In moderne termen herkennen we dit mechanisme in de werking van ons brein. De amygdala, het deel van ons reptielenbrein (limbisch stelsel) dat emoties razendsnel aanstuurt, vuurt signalen af nog vóór de prefrontale cortex, het deel dat nadenkt en nuanceert, kan ingrijpen. Neurowetenschappers spreken hier over het “low road–high road”-model van emotionele verwerking. De eerste route is snel en instinctief (de pre-emotie), de tweede is traag en rationeel (de bewuste evaluatie). De laatste is wat de stoïcijnen een emotie noemen. De pre-emotie is automatisch en onvermijdelijk, maar de emotie kan met de rede in goede banen worden geleid.
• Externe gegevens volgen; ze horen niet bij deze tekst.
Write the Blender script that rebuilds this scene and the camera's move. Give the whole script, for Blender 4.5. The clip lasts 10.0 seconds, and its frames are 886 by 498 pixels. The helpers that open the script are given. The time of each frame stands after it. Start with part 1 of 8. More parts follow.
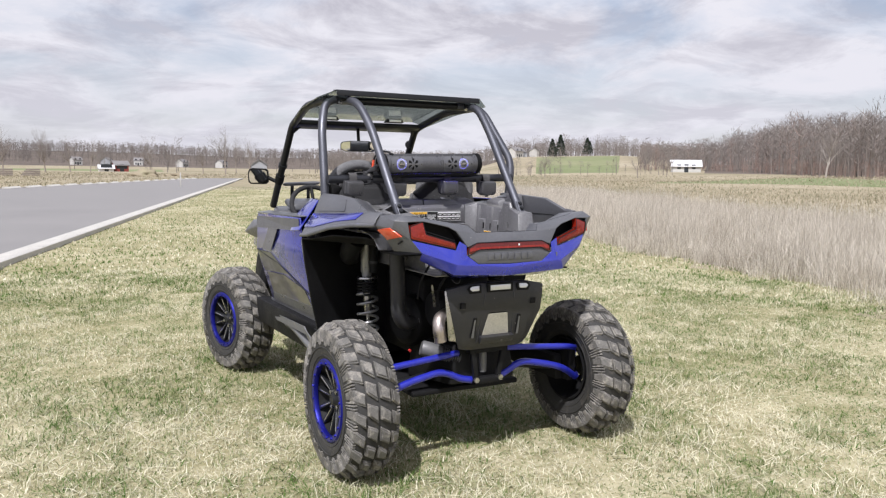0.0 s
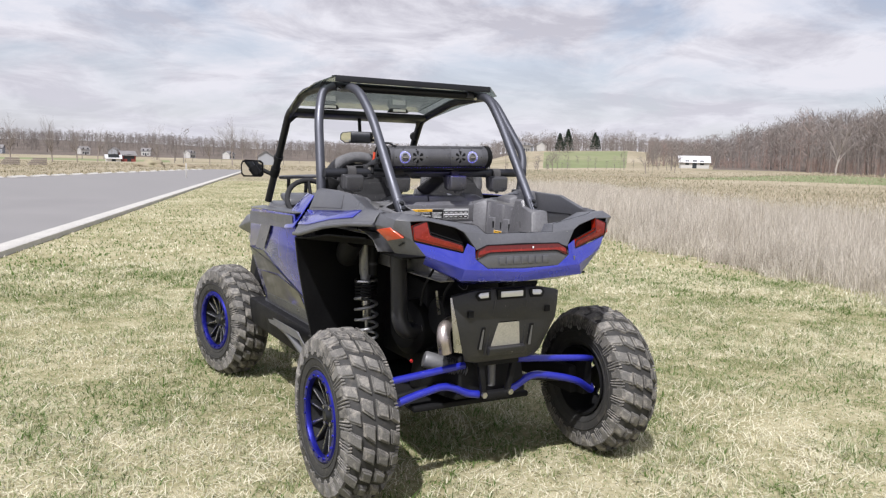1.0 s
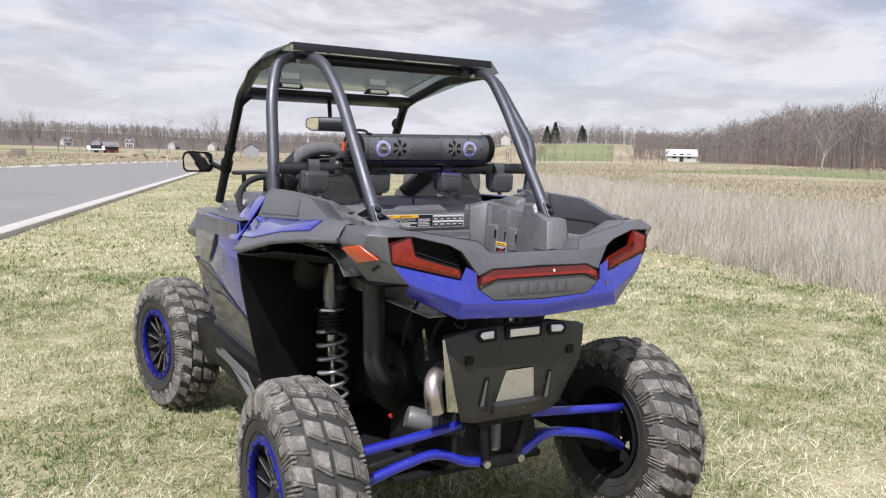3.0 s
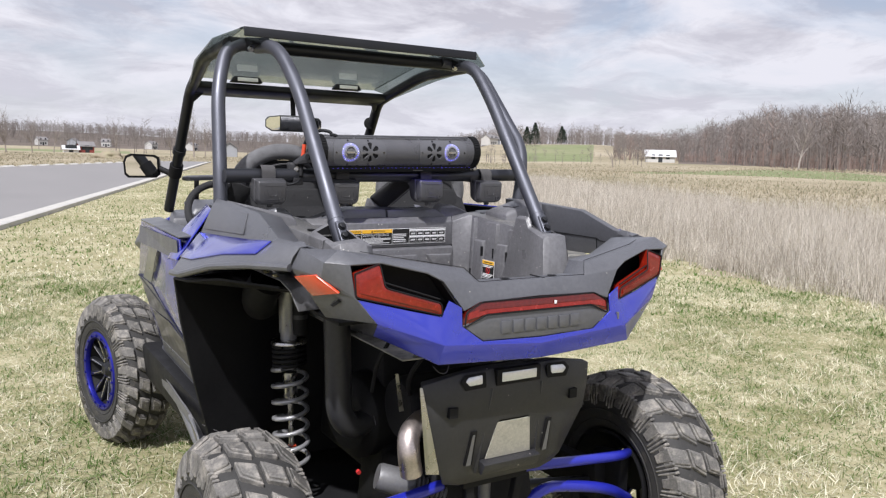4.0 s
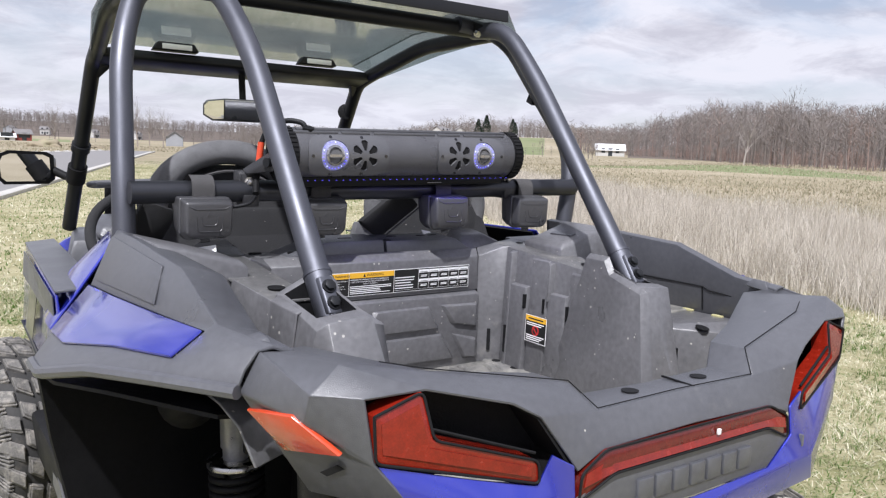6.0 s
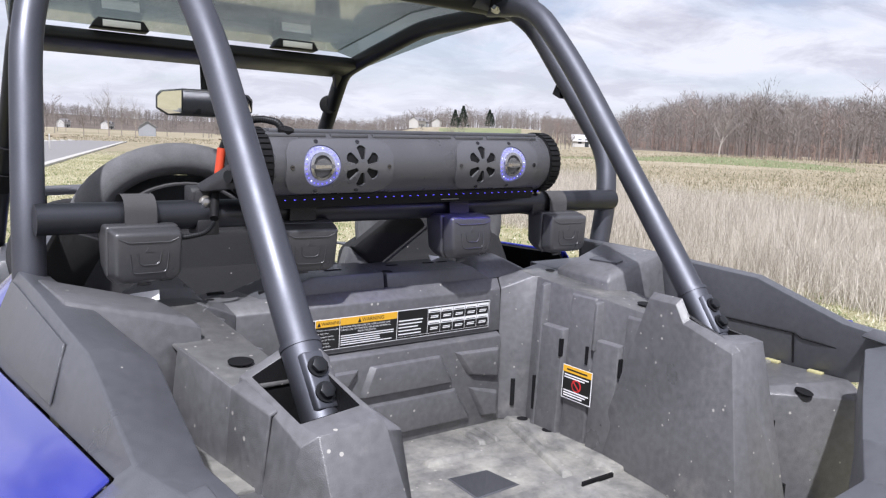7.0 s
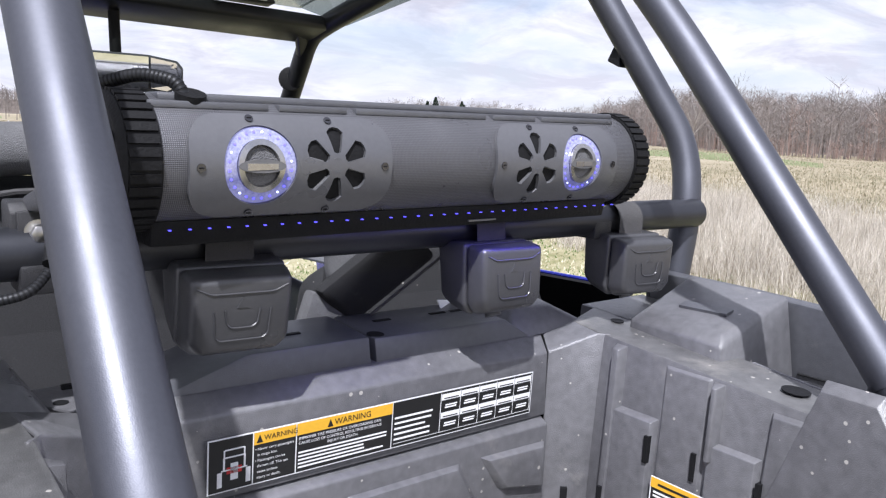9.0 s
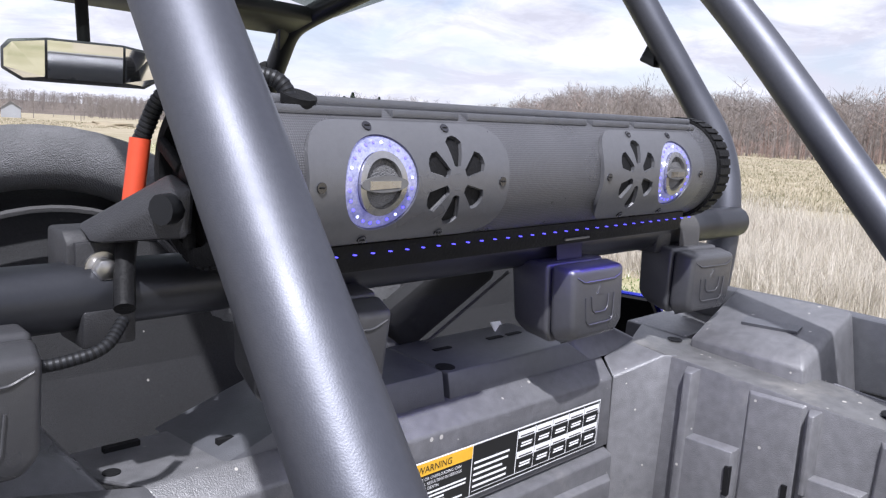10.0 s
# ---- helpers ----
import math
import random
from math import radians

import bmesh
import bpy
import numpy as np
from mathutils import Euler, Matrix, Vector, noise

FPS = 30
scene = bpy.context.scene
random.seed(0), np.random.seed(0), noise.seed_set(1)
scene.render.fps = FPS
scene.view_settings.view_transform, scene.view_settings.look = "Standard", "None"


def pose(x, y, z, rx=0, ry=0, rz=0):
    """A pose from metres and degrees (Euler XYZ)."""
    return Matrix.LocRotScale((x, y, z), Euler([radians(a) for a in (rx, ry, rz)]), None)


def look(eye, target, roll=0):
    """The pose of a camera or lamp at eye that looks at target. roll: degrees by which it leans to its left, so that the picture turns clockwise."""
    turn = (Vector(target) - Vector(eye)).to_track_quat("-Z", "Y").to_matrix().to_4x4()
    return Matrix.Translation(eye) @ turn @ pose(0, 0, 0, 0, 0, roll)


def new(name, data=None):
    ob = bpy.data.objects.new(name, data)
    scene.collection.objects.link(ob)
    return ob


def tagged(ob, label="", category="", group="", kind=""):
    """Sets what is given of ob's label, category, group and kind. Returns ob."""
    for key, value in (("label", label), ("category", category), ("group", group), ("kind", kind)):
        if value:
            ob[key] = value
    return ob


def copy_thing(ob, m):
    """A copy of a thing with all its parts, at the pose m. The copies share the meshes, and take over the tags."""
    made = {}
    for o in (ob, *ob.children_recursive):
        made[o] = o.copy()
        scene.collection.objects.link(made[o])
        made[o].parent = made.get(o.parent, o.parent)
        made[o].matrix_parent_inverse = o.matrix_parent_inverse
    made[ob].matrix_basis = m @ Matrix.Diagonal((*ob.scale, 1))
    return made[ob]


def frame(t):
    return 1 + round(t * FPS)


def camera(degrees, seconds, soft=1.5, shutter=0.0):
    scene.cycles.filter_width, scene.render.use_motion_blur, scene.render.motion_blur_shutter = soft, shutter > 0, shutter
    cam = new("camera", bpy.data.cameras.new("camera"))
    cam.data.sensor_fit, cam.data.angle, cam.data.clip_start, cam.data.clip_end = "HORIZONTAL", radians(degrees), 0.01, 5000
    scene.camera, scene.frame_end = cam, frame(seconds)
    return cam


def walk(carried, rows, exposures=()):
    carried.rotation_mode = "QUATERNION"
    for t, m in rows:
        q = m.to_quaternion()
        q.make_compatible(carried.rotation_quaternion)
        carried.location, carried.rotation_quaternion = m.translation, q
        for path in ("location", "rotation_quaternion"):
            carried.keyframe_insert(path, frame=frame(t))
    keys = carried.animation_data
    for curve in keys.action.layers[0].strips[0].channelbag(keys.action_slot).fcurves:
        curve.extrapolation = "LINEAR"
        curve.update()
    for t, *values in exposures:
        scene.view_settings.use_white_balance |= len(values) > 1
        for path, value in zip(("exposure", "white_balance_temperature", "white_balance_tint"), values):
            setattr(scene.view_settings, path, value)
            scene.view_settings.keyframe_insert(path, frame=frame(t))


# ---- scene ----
cam = camera(59.5, 10.0, soft=1.25)
PATH = [
    (0, (-2.114, -3.501, 1.513), (-1.144, -1.764, 1.309), 0.7),
    (0.5, (-2.055, -3.331, 1.527), (-1.09, -1.592, 1.314), 1.1),
    (1, (-1.94, -3.187, 1.515), (-0.984, -1.444, 1.294), 1.3),
    (1.5, (-1.762, -3.04, 1.516), (-0.816, -1.293, 1.29), 1.5),
    (2, (-1.647, -2.875, 1.507), (-0.699, -1.129, 1.277), 1.6),
    (2.5, (-1.601, -2.619, 1.509), (-0.637, -0.882, 1.273), 1.6),
    (4, (-1.283, -1.994, 1.534), (-0.254, -0.296, 1.297), 1.6),
    (4.5, (-1.198, -1.743, 1.535), (-0.145, -0.059, 1.297), 1.8),
    (5, (-1.145, -1.486, 1.558), (-0.062, 0.178, 1.316), 1.9),
    (5.5, (-1.059, -1.282, 1.553), (0.051, 0.364, 1.308), 2.0),
    (7, (-0.768, -0.674, 1.587), (0.415, 0.915, 1.312), 2.3),
    (7.5, (-0.725, -0.526, 1.59), (0.475, 1.048, 1.308), 2.2),
    (8, (-0.648, -0.398, 1.585), (0.559, 1.17, 1.297), 2.3),
    (8.5, (-0.533, -0.26, 1.579), (0.683, 1.301, 1.287), 2.7),
    (9, (-0.475, -0.171, 1.574), (0.766, 1.37, 1.281), 2.9),
    (9.5, (-0.484, -0.077, 1.575), (0.821, 1.41, 1.284), 3.2),
    (10, (-0.535, 0.026, 1.576), (0.862, 1.426, 1.284), 3.2),
]
walk(cam, [(t, look(eye, target, roll)) for t, eye, target, roll in PATH],
     exposures=[(0.0, 0.0, 6250, 13), (5.0, 0.03, 6150, 13), (7.0, 0.16, 6000, 14), (8.5, 0.29, 5950, 14), (10.0, 0.36, 5950, 14)])

# ---- world, sun and sky ----
scene.view_settings.exposure = 0.0
SUN_DIR = Vector((-0.60, -0.60, 1.14)).normalized()   # towards the sun
sun = new("sun", bpy.data.lights.new("sun", "SUN"))
sun.data.energy, sun.data.angle, sun.data.color = 5.0, radians(1.2), (1.0, 0.975, 0.935)
sun.matrix_world = look((0, 0, 30), Vector((0, 0, 30)) - SUN_DIR)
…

Om dat mogelijk te maken streven stoïcijnen naar ‘prosoche’, aandachtige opmerkzaamheid. Waar de stoïcijnen zich oefenden in ‘prosoche’  zien we nu dezelfde principes terug in moderne cognitieve gedragstherapie (CGT) en mindfulness. Het gaat er niet om emoties te onderdrukken, maar om de fractie van een seconde tussen stimulus en reactie bewust te maken. In die ruimte ligt vrijheid: het vermogen om te kiezen hoe u handelt in plaats van meegesleurd te worden. De pre-emotie is dus niet iets om te vermijden, maar iets om te herkennen. Ze is de echo van onze biologie en tegelijk het startpunt van onze autonomie.